Future Trends in Churn Management

Emerging technologies and strategies include:

  • AI-Powered Predictive Churn: Machine learning models that identify at-risk customers with 90%+ accuracy
  • Real-Time Churn Alerts: Instant notifications when usage patterns suggest potential churn
  • Automated Retention Campaigns: Personalized offers triggered by churn risk scores
  • Customer Health Scoring: Comprehensive metrics beyond just usage data
  • Churn Benchmarking Platforms: Industry-specific churn comparison tools

Case Study: Reducing Churn by 40%

A mid-sized SaaS company implemented these changes:

  1. Added in-app guidance for new features (reduced churn by 8%)
  2. Implemented a customer success team (reduced churn by 12%)
  3. Created a loyalty program (reduced churn by 10%)
  4. Improved onboarding emails (reduced churn by 5%)
  5. Added cancellation feedback surveys (reduced churn by 5%)

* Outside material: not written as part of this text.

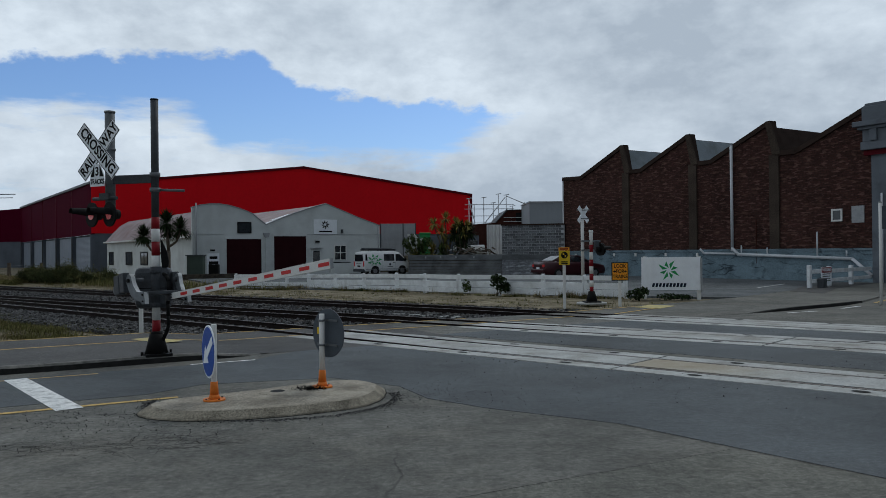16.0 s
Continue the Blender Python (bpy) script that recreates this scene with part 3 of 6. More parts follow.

Result: Annual churn dropped from 25% to 15%, increasing revenue by $2.1M annually.

Expert Recommendations

Based on analysis from Harvard Business Review and other sources:

  • Track churn by customer segment (size, industry, plan type)
  • Calculate both customer churn and revenue churn
  • Monitor churn trends over time (not just single periods)
  • Compare your churn to industry benchmarks
  • Invest in retention as much as acquisition
  • Make churn reduction a company-wide priority
  • Celebrate retention wins as much as new sales

Final Thoughts

Calculating and understanding your customer churn rate is just the first step. The real value comes from using this data to:

  • Identify patterns in why customers leave
  • Improve your product and customer experience
  • Allocate resources to high-impact retention strategies
  • Make data-driven decisions about pricing and features
  • Communicate your business health to investors

Remember that some churn is natural and healthy (losing customers who aren’t a good fit). The goal isn’t zero churn, but rather:

“The right customers, paying the right price, getting the right value, staying for the right reasons.”